The cover blurbs suggest that this trilogy is Frederik Pohl's version of an alien invasion story. "A thinking man's Independence Day," was how one reviewer summed it up. That seems like a fair assessment.
Of course once you've got that kind of a reference you know that you're about to read an alien contact story, that the human race will be in deadly danger, and that we will somehow come out of it all right. What is there to tempt you to read more than 1000 pages just to get there?
What intrigued me about this trilogy, which I must admit has been sitting on my shelves for a few years, is that Pohl has been very clever about the way he chose to tell his story.
The Other End of Time (348 pages) begins the tale in a rather dismal future. Daily episodes of terrorism are rampant, and inflation is so bad that workers have daily cost of living increases built into their pay packets, which they collect at the end of each shift and immediately run out to buy some sort of collectible kitsch that retain more value than the dollars will.
In this world Dan Dannerman is an agent of the National Bureau of Investigation. He functions as an undercover operative. His latest case is the investigation of a company run by his cousin, Pat Adcock. Her company owns a space station, a former orbiting observatory which has fallen on hard times. Recently, something arrived from space and attached itself to the station. Shortly after that, humanity received two very cryptic pictographic messages from the very first aliens ever encountered.

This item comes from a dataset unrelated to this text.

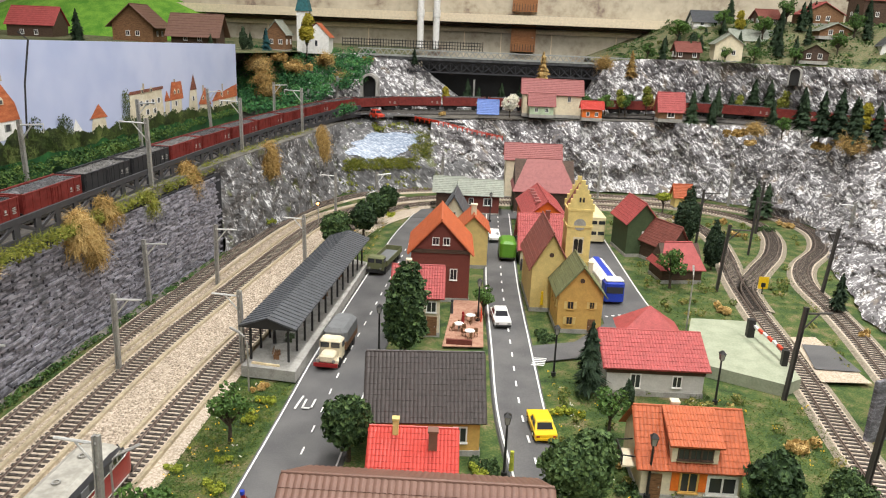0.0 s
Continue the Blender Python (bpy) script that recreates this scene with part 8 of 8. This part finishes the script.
B().box(0, 0, 0.005, 0.02, 0.062, 0.003).put("chassis", BLACK, gv)
for yy in (-0.02, 0.022):
    for e in (-1, 1):
        B().disc((e * 0.0105, yy, 0.005), 0.005, 0.0034, "x", 14).put("wheel", TYRE, gv)


# ---- street furniture ----
def lantern(x, y, z=0.0, h=0.058):
    t = thing("street_lamp", "black street lantern on a slender post", "street lamp", place(x, y, z), "street lanterns")
    B().tube([(0, 0, -0.001), (0, 0, h * 0.82)], 0.0012, 8, 0, 0.0009).put("post", BLACK, t)
    B().disc((0, 0, 0.002), 0.0026, 0.004, "z", 10).put("foot", BLACK, t)
    B().box(0, 0, h * 0.82, 0.0032, 0.0032, 0.007, 0, 0, 1.5).put("glass", LITGLASS, t)
    B().box(0, 0, h * 0.82 + 0.007, 0.0064, 0.0064, 0.003, 0, 0, 0.25).put("cap", BLACK, t)
    for e in (-1, 1):
        for q in (-1, 1):
            B().tube([(e * 0.0016, q * 0.0016, h * 0.82), (e * 0.0025, q * 0.0025, h * 0.82 + 0.007)], 0.0003, 4).put("bar", BLACK, t)


for x, y in ((0.169, 0.842), (0.327, 0.803), (0.116, 0.648), (0.228, 0.632), (0.084, 0.98), (-0.023, 0.87), (0.09, 1.5)):
    lantern(x, y)


def arm_lamp(x, y, rz, h=0.06, z=0.0, mat=METAL):
    t = thing("street_lamp", "thin grey street lamp with a curved arm", "street lamp", place(x, y, z, rz), "curved street lamps")
    B().tube([(0, 0, -0.001), (0, 0, h * 0.85), (0.003, 0, h * 0.95), (0.009, 0, h)], 0.0009, 6).put("pole", mat, t)
    B().tube([(0.008, 0, h - 0.0003), (0.02, 0, h + 0.003)], 0.0013, 6).put("head", mat, t)


arm_lamp(-0.157, 0.545, 30)
arm_lamp(-0.134, 0.76, 160)
arm_lamp(-0.1085, 0.076, 80, 0.087)
arm_lamp(-0.1, -0.1, 150, 0.06, 0.0)
arm_lamp(-0.13, 1.38, 20, 0.07)
arm_lamp(0.345, 1.0, 80, 0.075)
arm_lamp(0.34, 1.42, 100, 0.075)
for x, y, h in ((-0.175, 0.275, 0.055), (-0.232, 0.26, 0.06), (-0.285, 0.29, 0.06)):
    t = thing("signal_post", "thin greenish post beside the yard tracks", "post", place(x, y, 0), "greenish posts")
    B().tube([(0, 0, 0), (0, 0, h)], 0.0012, 6).put("post", LIME, t)
    B().box(0, 0, h - 0.012, 0.0036, 0.003, 0.013).put("head", METAL, t)
sgl = thing("signal", "trackside signal with a lit amber lamp", "signal", place(-0.22, 1.40, 0))
B().tube([(0, 0, 0), (0, 0, 0.04)], 0.001, 6).put("post", METAL, sgl)
B().box(0, 0, 0.038, 0.007, 0.006, 0.007).put("housing", BLACK, sgl)
B().disc((0, -0.0034, 0.0415), 0.0026, 0.001, "y", 12).put("lens", ORANGELIGHT, sgl, "glowing amber lens")

# café terrace beside the cream house
flat("terrace", [(0.046, 0.895), (0.093, 0.9), (0.09, 1.0), (0.085, 1.05), (0.05, 1.05)], 0.002, surf("terracotta_paving", [(0.3, (0.3, 0.15, 0.1)), (0.7, (0.44, 0.26, 0.18))], 200, 0.9, bump=0.2), "sandy paved café terrace", "pavement")
for x, y in ((0.062, 0.945), (0.075, 0.975), (0.076, 0.925)):
    t = thing("café_table".replace("é", "e"), "small round white table on the terrace", "table", place(x, y, 0.002), "terrace tables")
    B().disc((0, 0, 0.0085), 0.006, 0.0008, "z", 16).put("top", WHITE, t)
    B().tube([(0, 0, 0), (0, 0, 0.0085)], 0.0007, 6).put("stem", METAL, t)
    for k in range(3):
        c = thing("cafe_chair", "tiny brown chair at the terrace table", "chair", place(x + 0.0085 * math.cos(k * 2.1 + x * 90), y + 0.0085 * math.sin(k * 2.1 + x * 90), 0.002, k * 120), "terrace chairs")
        B().box(0, 0, 0.0045, 0.0045, 0.0045, 0.0006).put("seat", WOOD, c)
        B().box(0, 0.002, 0.005, 0.0045, 0.0006, 0.005).put("backrest", WOOD, c)
        for e in (-1, 1):
            for q in (-1, 1):
                B().box(e * 0.0018, q * 0.0018, 0, 0.0005, 0.0005, 0.0045).put("leg", WOOD, c)
kb = thing("low_wall", "low terracotta wall round the terrace", "wall", place(0.065, 0.903, 0.002))
B().box(0, 0, 0, 0.03, 0.003, 0.006).put("wall", REDBRICK, kb)
bn = thing("banner", "narrow red banner strip along the street edge", "banner", place(0.088, 1.0, 0.001))
B().box(0, 0, 0, 0.0012, 0.05, 0.011).put("cloth", TRAINRED, bn)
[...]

It turns out that Pat has found the funding to get herself and a small team of specialists up there in the hope of finding and returning with enough alien technology to revive her debt ridden company.
Shortly after they arrive they are captured by the alien's servants, whose transporter technology allows them to make precise copies of anything they have scanned. The original team is returned to Earth with their memories altered and broadcasting devices implanted in their skulls. Duplicates are transmitted to a prison planet run by the Beloved Leaders, or the Scarecrows, as they they have become known on Earth, and kept there for study.
The rest of this story, related alternately through the viewpoints of Dan and Pat, deals with how they survive captivity, how two additional Pats are added to the mix, and how they finally escape when the compound is attacked by the Beloved Leaders enemies, the Horch.
The Siege of Eternity (341 pages) is presented quite differently and remains on Earth throughout. It follows quite a few characters, including the implanted versions of Dan and Pat, Dan's superior officer, and the several versions of Dan and Pat that arrive on Earth part way through the novel. In addition, Pohl has spiced up the text with dozens of sidebars: commentaries on life in this century, analyses of politics and religion, background data on a lot of subjects. This might seem a clumsy way to tell the tale, but it all fits in so that you get the data just when you need it, Instead of being cluttered, it was intriguing. This part of the story brings us up to date on humanity’s realization that the early space messages actually do mean that the Earth in danger, and that the enemy has unwitting spies among us.
The Far Shore of Time (317 pages) changes the pace once again, telling the tale in the voice of yet another Dan Dannerman. This one was replicated by the Horch from the transporter pattern established when the original team of copies managed to escape back to the space station at the end of volume one. Through his eyes we get to see the other side of this cosmic battle, and understand that it is all about which race will dominate the universe after the Big Crunch ends the universe which was set in motion during the Big Bang. In other words, everything these beings are doing is motivated by their belief in life after death,which they call the Eschaton.
Dan spends a lot of time adjusting to Horch culture, learning the most anyone ever has about several alien races, all the while scheming a way to get back to Earth to contribute to the effort against the Beloved Leaders, the race which seems the worse of the two options. He succeeds in a number of ways, fulfilling exactly the sort of mission that he used to do for the NBI, and coming to the realization that he doesn't much like himself for doing it.
Returning to Earth with a whole clutch of aliens as his companions, he experiences guilt as their experience begins to resemble his own captivity on the Horch world. He finds that he cannot simply slip back into his life, since two other Dans have already occupied that space while he’s been trying to get home. Finally, he turns out to be the most important person in the world, since he, through his Horch implants, is the only person who can actually converse with the various aliens whose help humanity needs in order to survive.
I’ve read somewhere that the scientific basis behind the problem posed by the Beloved Leaders’ invasion force is flawed. but it makes a interesting plot device. The solution to preventing the invasion from working is exactly the same one implemented by Jeff Goldblum and Will Smith in Independence Day, though the delivery system is a little different.
On the whole, this is an enjoyable set of books. The way they are structured, they actually could be read alone, but they make more sense read in order. They are all still available from the various on-line book stores and S.F. specialty shops.